**JOB**
Restate the span of lines that starts with the line containing "# ---- helpers" and ends with the line containing "shutter > 0, shutter", word for word, including both, with nothing else.

**DATASET CONTENT**
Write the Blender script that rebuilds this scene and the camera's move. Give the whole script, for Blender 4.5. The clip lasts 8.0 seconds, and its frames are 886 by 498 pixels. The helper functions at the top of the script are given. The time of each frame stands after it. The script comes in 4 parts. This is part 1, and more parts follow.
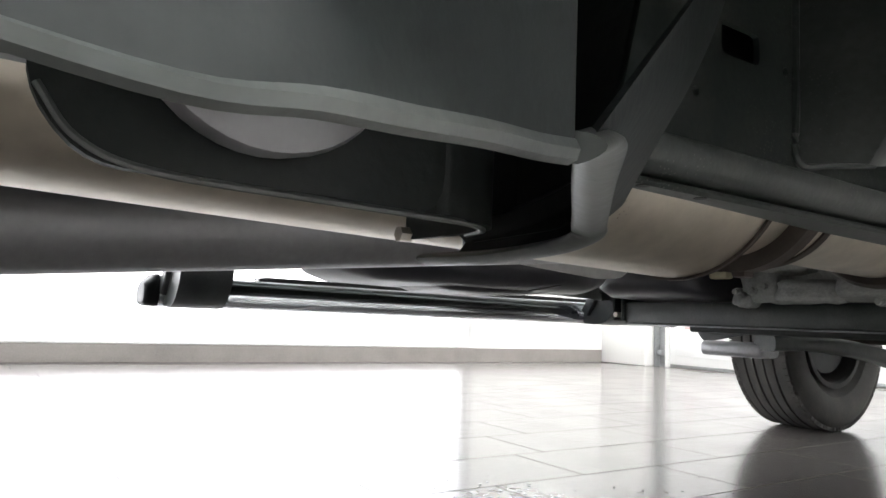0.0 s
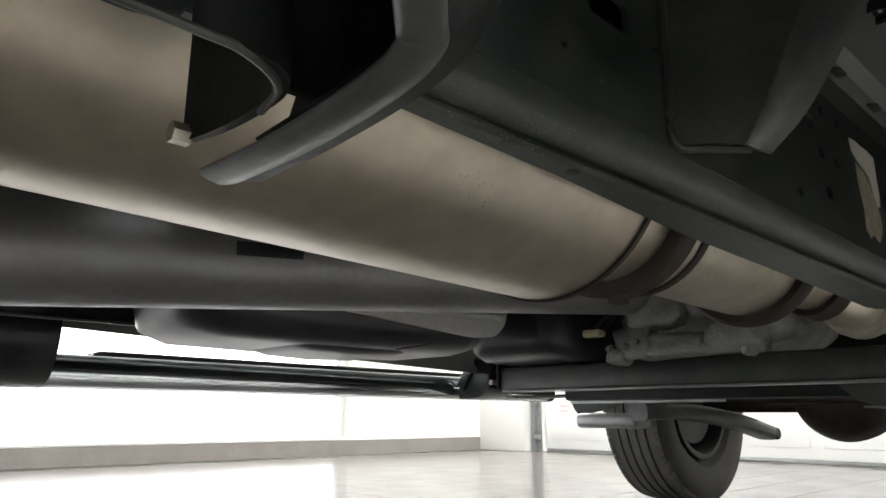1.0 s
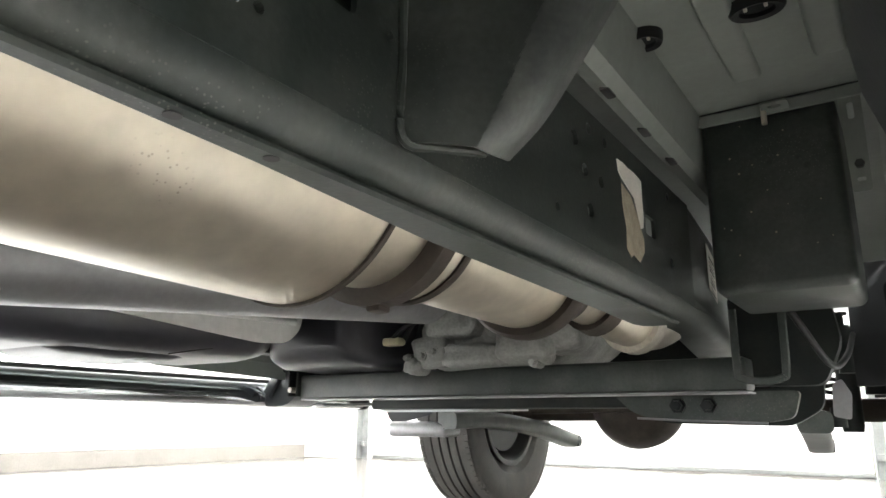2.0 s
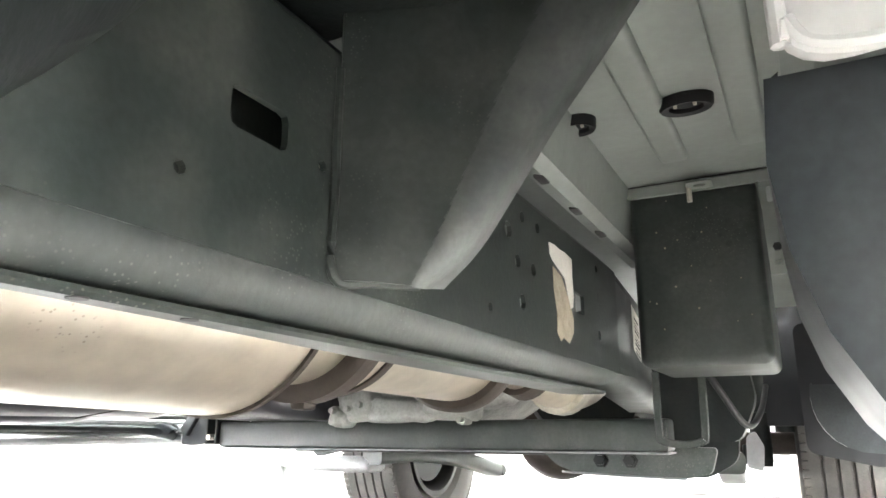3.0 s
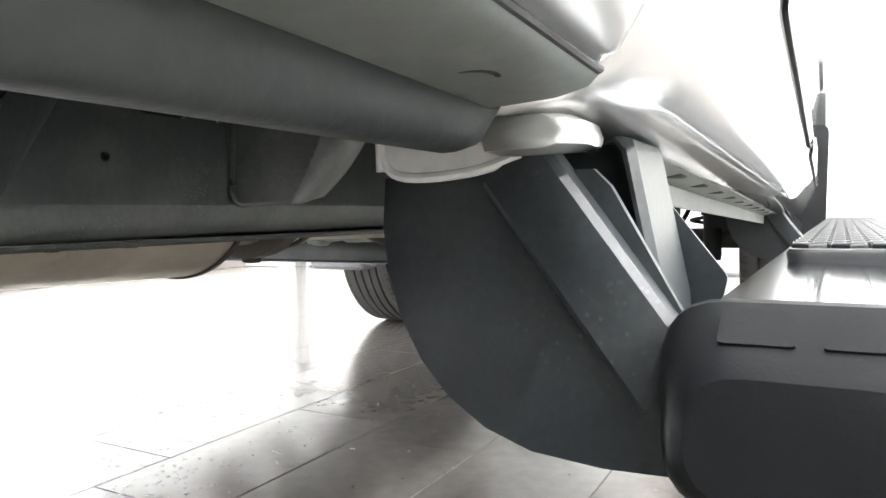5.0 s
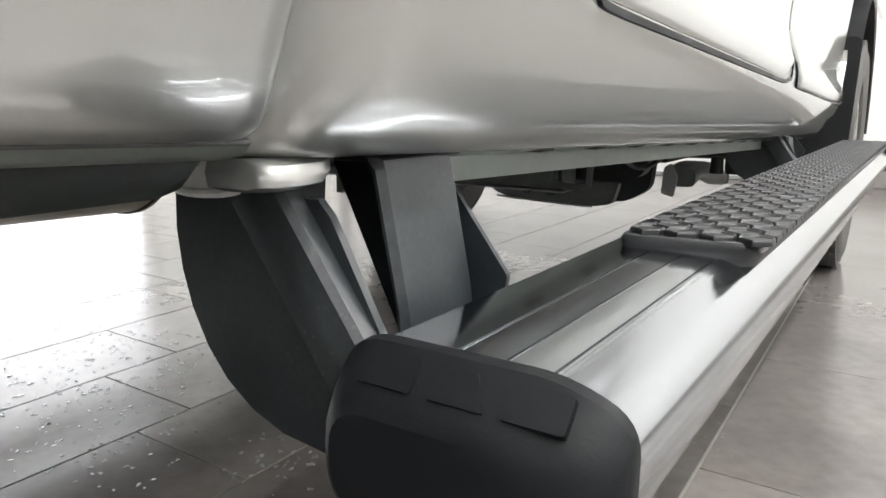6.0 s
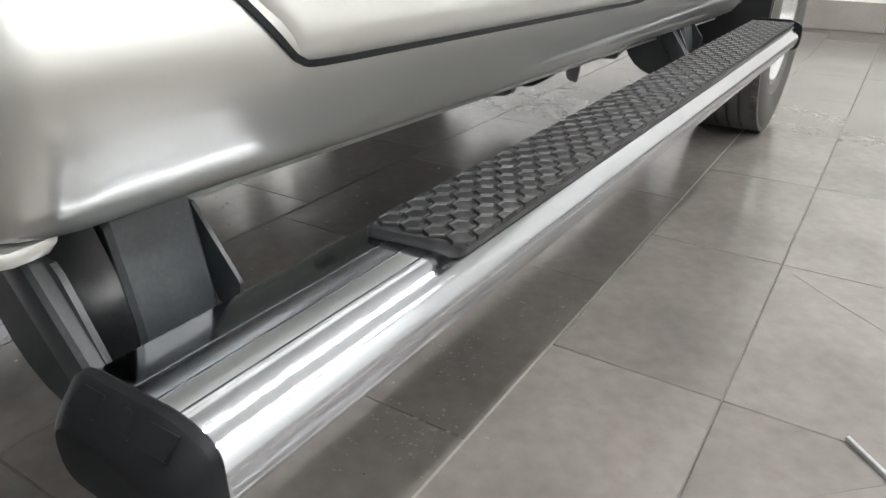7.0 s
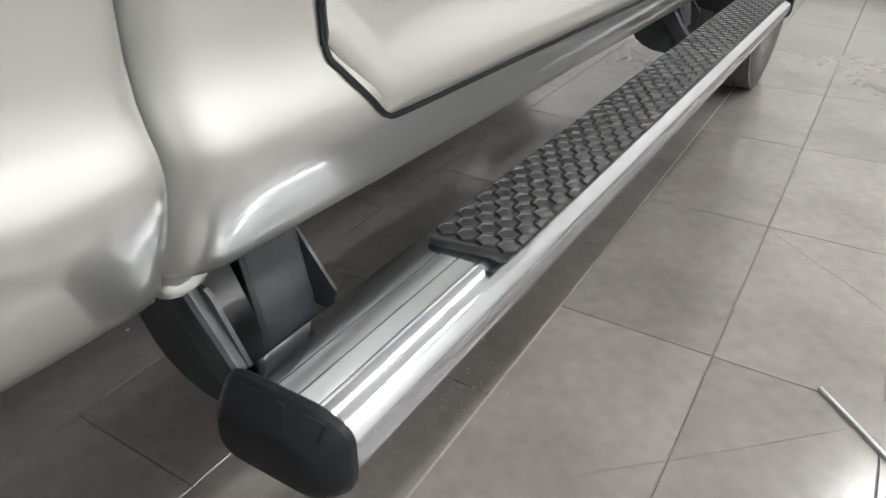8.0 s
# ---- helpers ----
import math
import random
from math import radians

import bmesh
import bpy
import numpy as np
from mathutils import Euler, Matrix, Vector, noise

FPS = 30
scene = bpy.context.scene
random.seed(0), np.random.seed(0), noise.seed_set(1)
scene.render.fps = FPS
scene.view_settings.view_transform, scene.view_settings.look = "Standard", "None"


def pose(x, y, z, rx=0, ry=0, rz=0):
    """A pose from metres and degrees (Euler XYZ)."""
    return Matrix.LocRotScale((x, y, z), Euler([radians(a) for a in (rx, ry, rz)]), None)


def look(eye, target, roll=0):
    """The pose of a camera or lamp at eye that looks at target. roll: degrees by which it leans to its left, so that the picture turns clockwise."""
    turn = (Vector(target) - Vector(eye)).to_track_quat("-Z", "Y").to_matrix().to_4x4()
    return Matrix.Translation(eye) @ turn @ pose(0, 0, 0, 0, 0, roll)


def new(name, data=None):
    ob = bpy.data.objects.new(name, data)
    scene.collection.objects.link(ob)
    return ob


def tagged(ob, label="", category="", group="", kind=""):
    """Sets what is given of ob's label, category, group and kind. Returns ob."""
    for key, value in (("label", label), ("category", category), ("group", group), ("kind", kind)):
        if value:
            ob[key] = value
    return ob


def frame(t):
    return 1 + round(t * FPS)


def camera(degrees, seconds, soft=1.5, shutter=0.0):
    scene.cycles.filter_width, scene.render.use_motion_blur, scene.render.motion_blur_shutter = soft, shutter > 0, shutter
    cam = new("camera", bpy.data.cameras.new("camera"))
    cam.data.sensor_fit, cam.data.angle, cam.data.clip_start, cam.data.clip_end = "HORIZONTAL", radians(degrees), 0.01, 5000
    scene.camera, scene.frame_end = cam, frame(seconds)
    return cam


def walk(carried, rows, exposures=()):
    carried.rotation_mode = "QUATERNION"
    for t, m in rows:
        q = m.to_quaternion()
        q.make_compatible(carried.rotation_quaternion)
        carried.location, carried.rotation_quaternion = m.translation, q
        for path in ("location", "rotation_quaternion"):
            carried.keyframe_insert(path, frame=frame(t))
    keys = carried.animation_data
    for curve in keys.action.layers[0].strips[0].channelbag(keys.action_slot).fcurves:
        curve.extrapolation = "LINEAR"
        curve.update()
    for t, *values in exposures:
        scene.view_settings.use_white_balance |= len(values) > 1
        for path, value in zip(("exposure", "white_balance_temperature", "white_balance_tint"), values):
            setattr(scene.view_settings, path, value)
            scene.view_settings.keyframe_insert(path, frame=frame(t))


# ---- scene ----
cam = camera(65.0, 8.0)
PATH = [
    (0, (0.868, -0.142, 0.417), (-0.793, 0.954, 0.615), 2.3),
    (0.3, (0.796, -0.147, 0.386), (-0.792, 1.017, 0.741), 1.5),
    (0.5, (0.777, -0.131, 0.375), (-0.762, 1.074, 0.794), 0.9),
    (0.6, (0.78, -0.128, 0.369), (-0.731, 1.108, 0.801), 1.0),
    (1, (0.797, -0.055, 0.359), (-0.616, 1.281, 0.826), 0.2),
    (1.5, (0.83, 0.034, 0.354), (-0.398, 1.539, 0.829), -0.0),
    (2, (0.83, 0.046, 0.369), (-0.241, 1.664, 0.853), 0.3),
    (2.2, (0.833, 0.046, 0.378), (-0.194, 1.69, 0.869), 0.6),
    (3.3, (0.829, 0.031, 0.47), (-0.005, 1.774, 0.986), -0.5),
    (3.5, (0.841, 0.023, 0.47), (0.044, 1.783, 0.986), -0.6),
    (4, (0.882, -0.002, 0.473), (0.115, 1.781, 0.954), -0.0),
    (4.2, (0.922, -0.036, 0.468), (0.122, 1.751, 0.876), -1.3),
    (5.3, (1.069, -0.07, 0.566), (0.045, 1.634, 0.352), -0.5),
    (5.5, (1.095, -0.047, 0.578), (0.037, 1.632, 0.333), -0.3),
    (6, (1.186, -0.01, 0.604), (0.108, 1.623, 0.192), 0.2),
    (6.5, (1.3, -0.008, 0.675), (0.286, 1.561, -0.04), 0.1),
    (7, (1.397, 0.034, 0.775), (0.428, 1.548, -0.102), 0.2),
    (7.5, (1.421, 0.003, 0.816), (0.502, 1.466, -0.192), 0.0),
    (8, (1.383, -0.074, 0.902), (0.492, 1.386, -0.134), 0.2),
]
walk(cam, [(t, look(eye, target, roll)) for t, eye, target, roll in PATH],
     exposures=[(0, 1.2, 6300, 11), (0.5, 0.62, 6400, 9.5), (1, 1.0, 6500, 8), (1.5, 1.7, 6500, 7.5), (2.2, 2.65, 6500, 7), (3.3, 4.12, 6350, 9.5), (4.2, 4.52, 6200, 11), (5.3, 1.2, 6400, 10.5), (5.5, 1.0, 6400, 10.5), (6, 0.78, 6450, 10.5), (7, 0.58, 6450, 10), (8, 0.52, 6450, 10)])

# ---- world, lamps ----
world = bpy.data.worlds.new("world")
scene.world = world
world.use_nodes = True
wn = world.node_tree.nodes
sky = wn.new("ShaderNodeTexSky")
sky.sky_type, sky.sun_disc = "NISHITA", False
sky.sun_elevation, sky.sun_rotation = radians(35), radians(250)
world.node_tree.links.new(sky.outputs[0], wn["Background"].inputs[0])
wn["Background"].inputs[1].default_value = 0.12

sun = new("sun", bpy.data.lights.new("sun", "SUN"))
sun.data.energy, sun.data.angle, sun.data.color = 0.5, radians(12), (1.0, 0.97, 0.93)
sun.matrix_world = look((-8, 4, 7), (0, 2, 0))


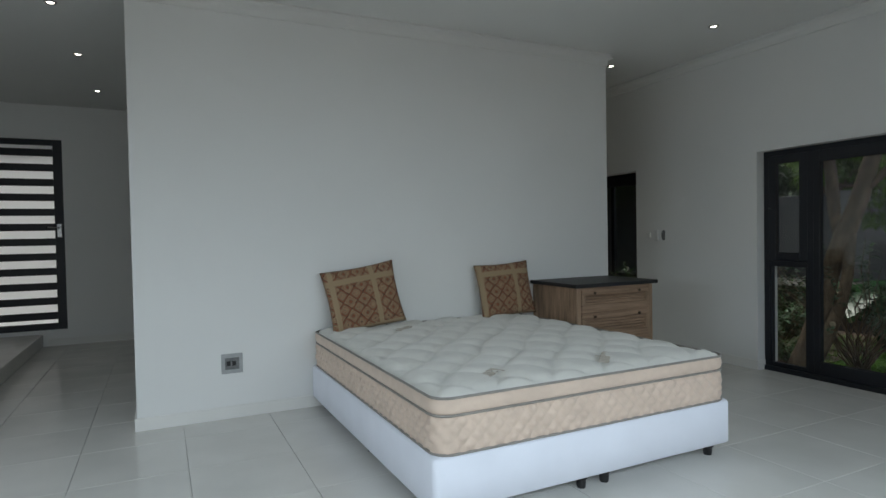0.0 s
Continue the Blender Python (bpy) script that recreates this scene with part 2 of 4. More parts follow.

**WRITTEN RESPONSE**
# ---- helpers ----
import math
import random
from math import radians

import bmesh
import bpy
import numpy as np
from mathutils import Euler, Matrix, Vector, noise

FPS = 30
scene = bpy.context.scene
random.seed(0), np.random.seed(0), noise.seed_set(1)
scene.render.fps = FPS
scene.view_settings.view_transform, scene.view_settings.look = "Standard", "None"


def pose(x, y, z, rx=0, ry=0, rz=0):
    """A pose from metres and degrees (Euler XYZ)."""
    return Matrix.LocRotScale((x, y, z), Euler([radians(a) for a in (rx, ry, rz)]), None)


def look(eye, target, roll=0):
    """The pose of a camera or lamp at eye that looks at target. roll: degrees by which it leans to its left, so that the picture turns clockwise."""
    turn = (Vector(target) - Vector(eye)).to_track_quat("-Z", "Y").to_matrix().to_4x4()
    return Matrix.Translation(eye) @ turn @ pose(0, 0, 0, 0, 0, roll)


def new(name, data=None):
    ob = bpy.data.objects.new(name, data)
    scene.collection.objects.link(ob)
    return ob


def tagged(ob, label="", category="", group="", kind=""):
    """Sets what is given of ob's label, category, group and kind. Returns ob."""
    for key, value in (("label", label), ("category", category), ("group", group), ("kind", kind)):
        if value:
            ob[key] = value
    return ob


def frame(t):
    return 1 + round(t * FPS)


def camera(degrees, seconds, soft=1.5, shutter=0.0):
    scene.cycles.filter_width, scene.render.use_motion_blur, scene.render.motion_blur_shutter = soft, shutter > 0, shutter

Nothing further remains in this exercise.